Some of her most well-known early works are self-portraits, including Self-Portrait/Cutting and Self-Portrait/Pervert. These images are often described as confrontational, and they are—but not because they’re loud. They’re confrontational because they refuse to explain themselves. Opie places her own body at the center of the frame and lets it be seen as it is: marked, intentional, and fully aware of the viewer. There’s vulnerability here, but it’s not offered up for sympathy. It’s claimed.


That insistence carries through her portraits of queer communities. Whether she’s photographing leather dykes, domestic interiors, or quiet suburban scenes, Opie resists the urge to dramatize. The images feel steady. People are allowed to take up space without being turned into symbols. Queerness isn’t something to be decoded—it’s something to be witnessed.


This is where the pairing with Fiona Apple really clicks. Both artists are deeply invested in interior life.
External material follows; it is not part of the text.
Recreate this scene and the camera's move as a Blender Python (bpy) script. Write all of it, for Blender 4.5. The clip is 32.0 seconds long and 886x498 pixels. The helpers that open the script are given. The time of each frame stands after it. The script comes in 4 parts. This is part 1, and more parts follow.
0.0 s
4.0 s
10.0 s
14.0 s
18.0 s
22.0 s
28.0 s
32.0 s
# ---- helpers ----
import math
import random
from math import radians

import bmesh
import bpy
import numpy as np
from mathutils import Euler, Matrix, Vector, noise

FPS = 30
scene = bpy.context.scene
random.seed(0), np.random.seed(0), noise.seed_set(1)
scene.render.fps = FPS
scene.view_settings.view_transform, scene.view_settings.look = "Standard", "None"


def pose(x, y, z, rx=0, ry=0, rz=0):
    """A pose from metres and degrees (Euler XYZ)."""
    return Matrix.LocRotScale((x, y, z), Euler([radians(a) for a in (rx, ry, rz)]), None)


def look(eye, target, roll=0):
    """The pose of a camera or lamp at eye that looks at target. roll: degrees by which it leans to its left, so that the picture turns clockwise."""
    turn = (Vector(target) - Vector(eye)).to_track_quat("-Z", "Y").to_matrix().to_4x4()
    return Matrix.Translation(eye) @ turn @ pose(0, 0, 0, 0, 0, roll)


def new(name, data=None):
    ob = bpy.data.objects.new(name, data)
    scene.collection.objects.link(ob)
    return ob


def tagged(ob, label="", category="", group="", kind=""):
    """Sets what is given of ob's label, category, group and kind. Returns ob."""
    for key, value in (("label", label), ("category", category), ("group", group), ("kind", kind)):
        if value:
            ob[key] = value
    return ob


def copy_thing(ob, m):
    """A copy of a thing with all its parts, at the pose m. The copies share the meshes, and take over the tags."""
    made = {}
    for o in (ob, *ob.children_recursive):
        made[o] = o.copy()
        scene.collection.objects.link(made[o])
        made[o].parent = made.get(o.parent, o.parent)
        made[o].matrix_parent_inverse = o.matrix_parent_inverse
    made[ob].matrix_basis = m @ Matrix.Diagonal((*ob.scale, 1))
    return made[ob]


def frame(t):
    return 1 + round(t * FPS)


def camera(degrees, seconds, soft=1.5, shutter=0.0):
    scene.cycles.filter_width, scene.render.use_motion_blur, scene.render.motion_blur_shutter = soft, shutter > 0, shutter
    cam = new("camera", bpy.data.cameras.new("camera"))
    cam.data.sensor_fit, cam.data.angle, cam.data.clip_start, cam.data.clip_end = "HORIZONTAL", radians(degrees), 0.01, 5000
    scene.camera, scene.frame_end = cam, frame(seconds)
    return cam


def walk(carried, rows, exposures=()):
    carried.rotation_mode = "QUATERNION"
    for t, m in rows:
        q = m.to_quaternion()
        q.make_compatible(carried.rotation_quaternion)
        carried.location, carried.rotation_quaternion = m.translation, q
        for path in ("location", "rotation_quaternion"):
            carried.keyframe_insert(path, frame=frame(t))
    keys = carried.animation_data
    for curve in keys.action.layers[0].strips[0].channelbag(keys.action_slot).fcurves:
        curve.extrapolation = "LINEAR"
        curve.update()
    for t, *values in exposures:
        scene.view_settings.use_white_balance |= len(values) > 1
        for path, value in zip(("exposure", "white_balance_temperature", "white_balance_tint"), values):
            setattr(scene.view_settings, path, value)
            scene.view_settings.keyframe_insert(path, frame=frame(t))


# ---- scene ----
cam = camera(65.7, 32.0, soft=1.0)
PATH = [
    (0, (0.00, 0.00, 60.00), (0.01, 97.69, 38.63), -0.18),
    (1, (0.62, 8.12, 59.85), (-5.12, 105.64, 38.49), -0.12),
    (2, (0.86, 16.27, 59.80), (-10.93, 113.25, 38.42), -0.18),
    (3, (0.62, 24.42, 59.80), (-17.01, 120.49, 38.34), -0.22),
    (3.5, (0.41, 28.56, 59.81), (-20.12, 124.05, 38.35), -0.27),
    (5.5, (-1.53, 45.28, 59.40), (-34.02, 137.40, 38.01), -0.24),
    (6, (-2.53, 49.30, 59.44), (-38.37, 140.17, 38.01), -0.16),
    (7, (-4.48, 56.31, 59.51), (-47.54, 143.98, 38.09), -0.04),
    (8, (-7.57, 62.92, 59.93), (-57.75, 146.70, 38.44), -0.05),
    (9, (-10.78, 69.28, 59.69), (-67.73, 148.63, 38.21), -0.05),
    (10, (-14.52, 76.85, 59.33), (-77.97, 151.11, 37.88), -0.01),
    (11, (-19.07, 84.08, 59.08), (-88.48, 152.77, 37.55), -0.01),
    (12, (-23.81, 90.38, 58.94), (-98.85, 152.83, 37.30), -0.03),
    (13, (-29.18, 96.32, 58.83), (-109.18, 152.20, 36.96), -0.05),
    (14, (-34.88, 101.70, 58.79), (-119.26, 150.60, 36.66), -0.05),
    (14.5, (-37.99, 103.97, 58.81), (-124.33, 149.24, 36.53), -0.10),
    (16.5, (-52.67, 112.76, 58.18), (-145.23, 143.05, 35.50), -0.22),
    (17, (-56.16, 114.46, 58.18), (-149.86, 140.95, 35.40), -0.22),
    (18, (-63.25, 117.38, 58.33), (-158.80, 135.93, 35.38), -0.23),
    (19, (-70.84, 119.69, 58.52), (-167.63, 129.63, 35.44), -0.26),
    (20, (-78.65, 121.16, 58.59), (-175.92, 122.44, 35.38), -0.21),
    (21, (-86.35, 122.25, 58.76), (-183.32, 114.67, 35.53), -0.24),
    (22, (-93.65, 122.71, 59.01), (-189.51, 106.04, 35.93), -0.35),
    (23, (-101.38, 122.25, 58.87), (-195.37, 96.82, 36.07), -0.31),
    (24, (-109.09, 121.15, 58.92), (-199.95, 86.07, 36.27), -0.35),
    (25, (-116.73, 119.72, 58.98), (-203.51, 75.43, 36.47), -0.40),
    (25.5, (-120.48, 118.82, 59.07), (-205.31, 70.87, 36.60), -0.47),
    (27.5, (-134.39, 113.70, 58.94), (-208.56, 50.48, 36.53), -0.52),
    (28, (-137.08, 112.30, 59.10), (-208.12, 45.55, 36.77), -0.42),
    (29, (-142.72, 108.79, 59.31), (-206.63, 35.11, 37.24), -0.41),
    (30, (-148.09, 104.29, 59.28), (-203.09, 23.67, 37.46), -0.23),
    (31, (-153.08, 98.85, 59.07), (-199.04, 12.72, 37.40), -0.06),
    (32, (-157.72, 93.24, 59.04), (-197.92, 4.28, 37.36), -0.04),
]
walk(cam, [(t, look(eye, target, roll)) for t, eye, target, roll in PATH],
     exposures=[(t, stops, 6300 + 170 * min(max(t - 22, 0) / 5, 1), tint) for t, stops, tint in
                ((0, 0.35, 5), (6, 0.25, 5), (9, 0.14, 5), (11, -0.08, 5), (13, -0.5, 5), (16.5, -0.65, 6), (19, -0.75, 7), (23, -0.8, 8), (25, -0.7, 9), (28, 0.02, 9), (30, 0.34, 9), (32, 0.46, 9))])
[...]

Both reject performance as a default. Both are willing to be misread rather than dilute what they’re doing. Opie’s photographs, like Apple’s songs, trust the viewer to sit with ambiguity. They don’t resolve tension; they hold it.
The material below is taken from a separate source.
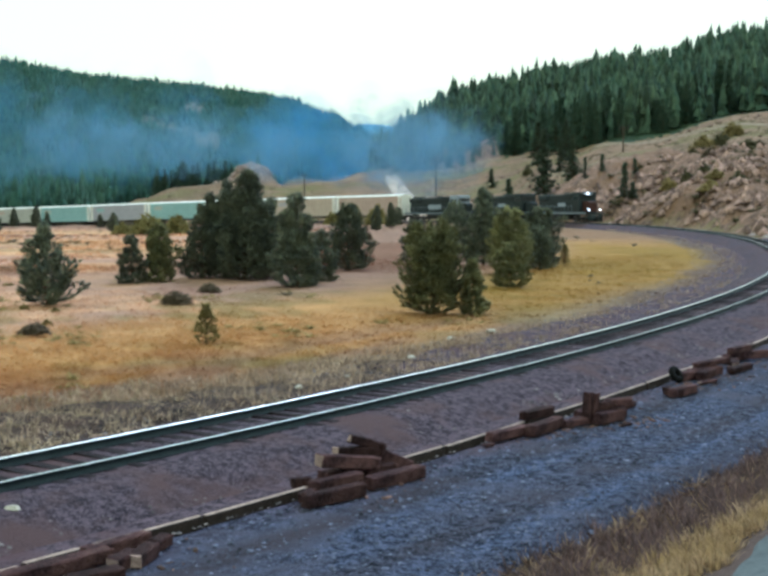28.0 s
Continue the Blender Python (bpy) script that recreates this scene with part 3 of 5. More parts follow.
def drape(name, line, half, up, material, label):
    """A road laid on the land, its shoulders run into it."""
    offs = np.array((-half - 1.6, -half, -half / 2, 0, half / 2, half, half + 1.6))
    x, y = line[:, None, 0] + offs * line[:, None, 3], line[:, None, 1] + offs * line[:, None, 4]
    z = land(x, y) + up * np.array((-1.5, 0.9, 1, 1.1, 1, 0.9, -1.5))
    n, k = x.shape
    i, j = np.meshgrid(np.arange(n - 1), np.arange(k - 1), indexing="ij")
    q = np.stack((i * k + j, i * k + j + 1, (i + 1) * k + j + 1, (i + 1) * k + j), -1).reshape(-1, 4)
    tagged(new(name, mesh_of(name, np.stack((x, y, z), -1).reshape(-1, 3), q, material, True)), label, "road", kind="structure")


drape("dirt_road", DIRT, 2.2, 0.22, DIRT_ROAD, "pale sunlit dirt road climbing the grassy slope")
drape("highway", HIGHWAY, 2.3, 0.15, ASPHALT, "narrow dusty highway crossing the hillside")

drape("old_grade", course((60.5, 279), (68, 279), (74, 280), (78, 272), (81.5, 260)), 0.9, 0.6, OLD_GRADE, "narrow old grade ledge crossing the slope above the cut")

# ---- the railway track ----
RAIL_SECTION = ((-0.07, -0.18), (0.07, -0.18), (0.07, -0.16), (0.012, -0.135), (0.012, -0.05), (0.036, -0.04), (0.036, -0.006), (0.03, 0), (-0.03, 0), (-0.036, -0.006), (-0.036, -0.04), (-0.012, -0.05), (-0.012, -0.135), (-0.07, -0.16))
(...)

Later in her career, Opie’s work expands outward—landscapes, cities, political spaces—but the sensibility remains the same. Even when people aren’t present, the images feel inhabited. You’re aware of who might live there, who might pass through, who has been excluded or protected. The personal and the political stay intertwined without becoming didactic.


For queer viewers, Opie’s work can feel quietly affirming. Not because it reassures, but because it recognizes. It understands that self-definition is ongoing, that belonging is built through attention, and that being seen clearly can be as sustaining as being celebrated.


As Week 2’s artist, Catherine Opie deepens the project’s inward turn. After Ani DiFranco’s communal intensity and alongside Fiona Apple’s private reckoning, Opie reminds us that looking—really looking—is a form of care. Not everything needs to be made legible to be valid. Sometimes it’s enough to be present, to be documented honestly, and to trust that the meaning will emerge in its own time.